Claude Opus 4.7 Task Budgets: Cap Agent Loop Costs

Claude Opus 4.7 shipped on April 16, 2026 with a new feature called task budgets — an advisory token cap that the model watches itself, so long agent loops don't burn your wallet. Here's how to use it in 5 minutes.

What Is a Task Budget?

A task_budget tells Claude how many tokens to target across a full agentic loop — thinking, tool calls, tool results, and the final answer combined. The model sees a running countdown and prioritizes accordingly.

Advisory — not a hard cap. The model self-moderates.
Different from max_tokens, which is a hard per-request ceiling.
Minimum value: 20,000 tokens.
Beta — requires the header task-budgets-2026-03-13.

Step 1 — Install the Latest SDK

pip install -U anthropic

You need a recent anthropic SDK that supports the output_config parameter and beta headers.

Step 2 — Add the Beta Header

betas = ["task-budgets-2026-03-13"]

Without this header, the API ignores task_budget.

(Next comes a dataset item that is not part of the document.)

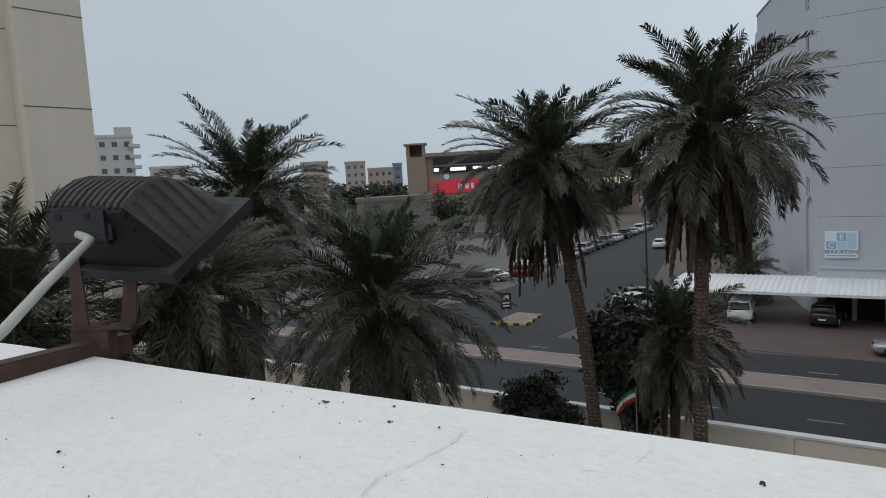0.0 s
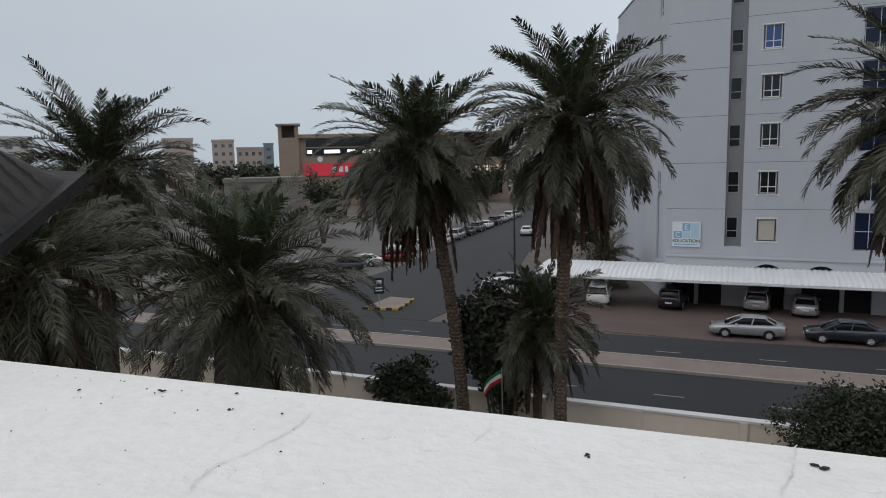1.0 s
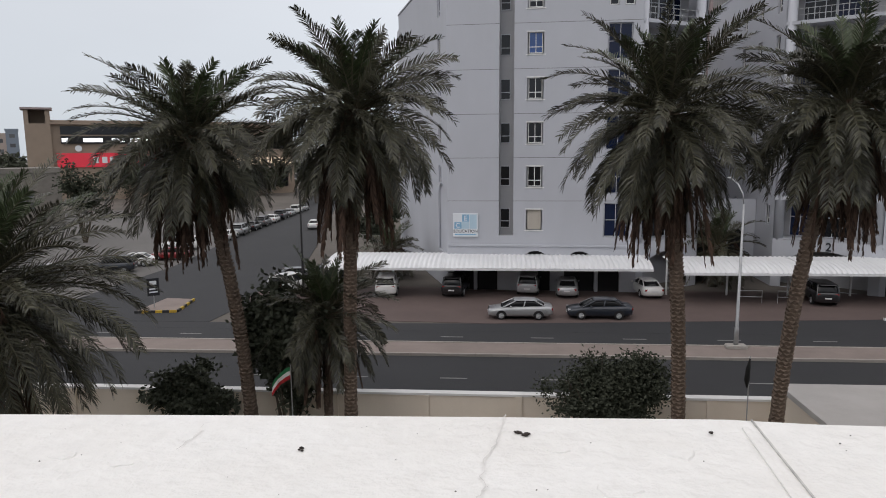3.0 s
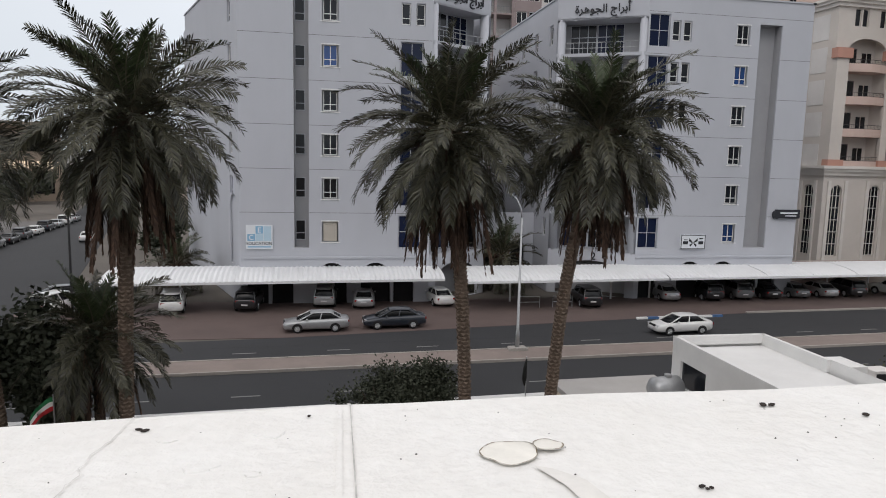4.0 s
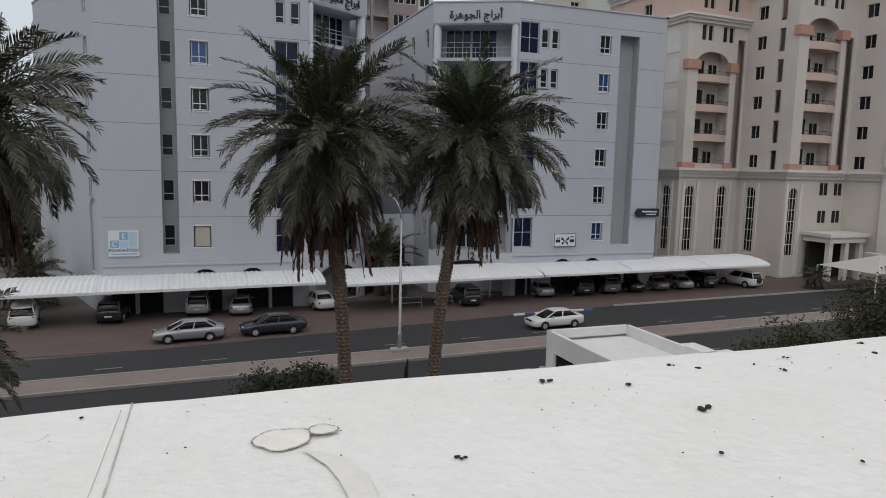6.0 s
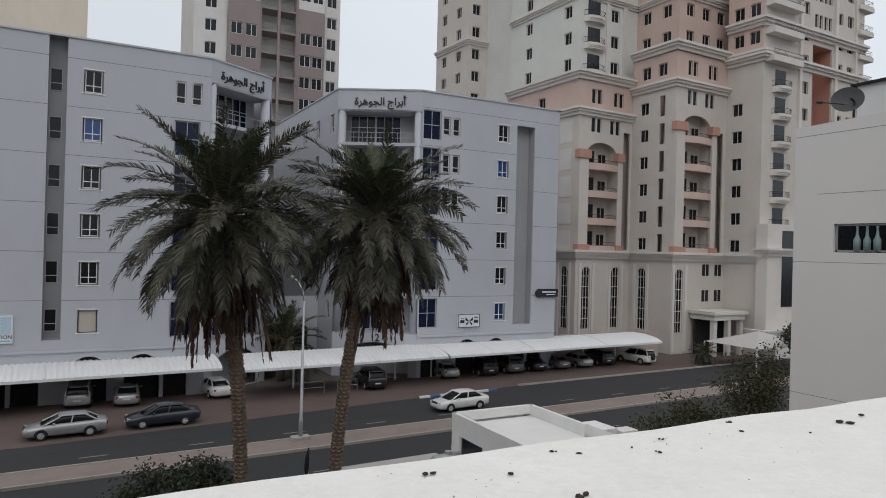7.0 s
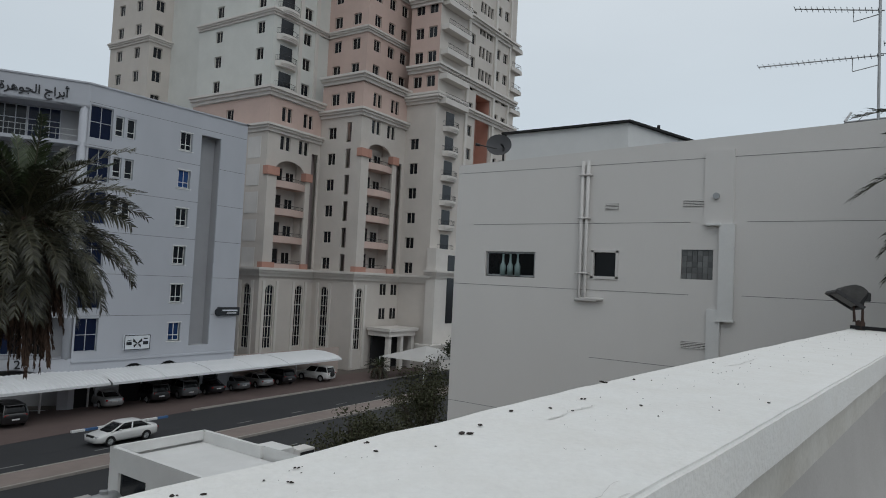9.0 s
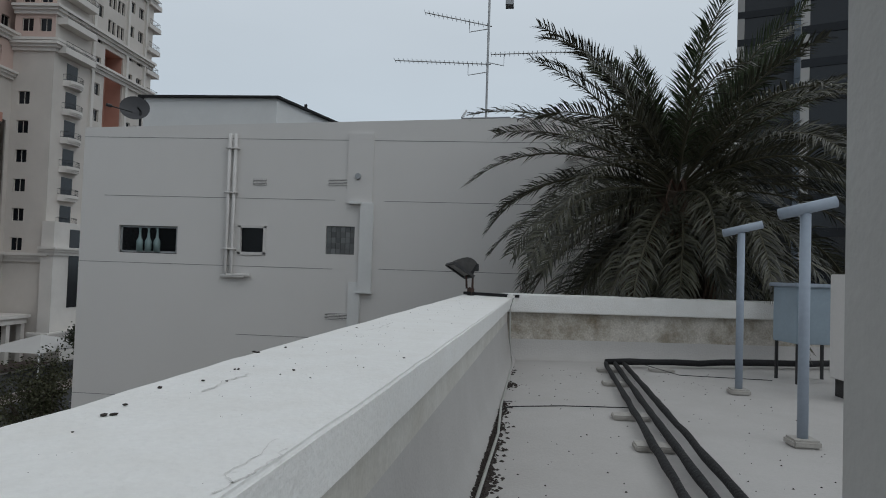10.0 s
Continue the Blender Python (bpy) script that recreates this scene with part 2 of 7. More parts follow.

Step 3 — Call the API With a Budget

from anthropic import Anthropic

client = Anthropic()

response = client.beta.messages.create(
    model="claude-opus-4-7",
    max_tokens=128000,
    output_config={
        "effort": "xhigh",
        "task_budget": {"type": "tokens", "total": 60000},
    },
    messages=[
        {"role": "user", "content": "Review /repo and propose a refactor plan."}
    ],
    betas=["task-budgets-2026-03-13"],
)
print(response.content[0].text)

The model now knows it has ~60k tokens to plan, think, call tools, and answer — and will wrap up gracefully as it approaches the limit.

Step 4 — Pick the Right Budget

Task type	Suggested budget
Simple Q&A or single tool call	Don't set — use max_tokens only
Focused coding task (one file)	20,000 – 40,000
Multi-file refactor + tests	60,000 – 100,000
Deep research / long agent run	100,000 – 250,000
Open-ended quality-first work	Omit — let the model decide

Step 5 — Read the Countdown (Streaming)

with client.beta.messages.stream(
    model="claude-opus-4-7",
    max_tokens=128000,
    output_config={
        "effort": "high",
        "task_budget": {"type": "tokens", "total": 80000},
    },
    messages=[{"role": "user", "content": "Audit this repo for N+1 queries."}],
    betas=["task-budgets-2026-03-13"],
) as stream:
    for event in stream:
        if event.type == "message_delta":
            print(event.usage)  # live token usage

Example Input → Output

Input prompt: "Summarize this 40-page PDF and extract every action item."

Config: task_budget = 30,000 tokens

Observed behavior:

Claude reads the PDF once (≈ 18k tokens consumed).
Sees ~12k tokens remaining on the countdown.
Skips re-reading sections and writes a tight 5-bullet summary plus a checklist.
Finishes with ~2k tokens buffer instead of looping over the doc again.

task_budget vs max_tokens

Parameter	Scope	Hard cap?	Model aware?
`max_tokens`	Per single request output	Yes	No
`task_budget`	Full agentic loop (thinking + tools + output)	No (advisory)	Yes

Common Pitfalls

Budget too small → Claude may refuse or return shallow work. Bump to 40k+ for coding.
Forgot the beta header → parameter is silently ignored.
Used on quality-critical tasks → skip task_budget; let the model go deep.
Mixed with old thinking.budget_tokens → 400 error in 4.7. Use adaptive thinking instead.

Key Takeaways

task_budget is the first built-in cost throttle Claude knows about.
Use it for bounded agent work, skip it for open-ended quality runs.
Combine with effort: "xhigh" for the best coding results on Opus 4.7.

That's it — one beta header and one extra config block gives you cost-aware agent loops that finish cleanly instead of sprawling.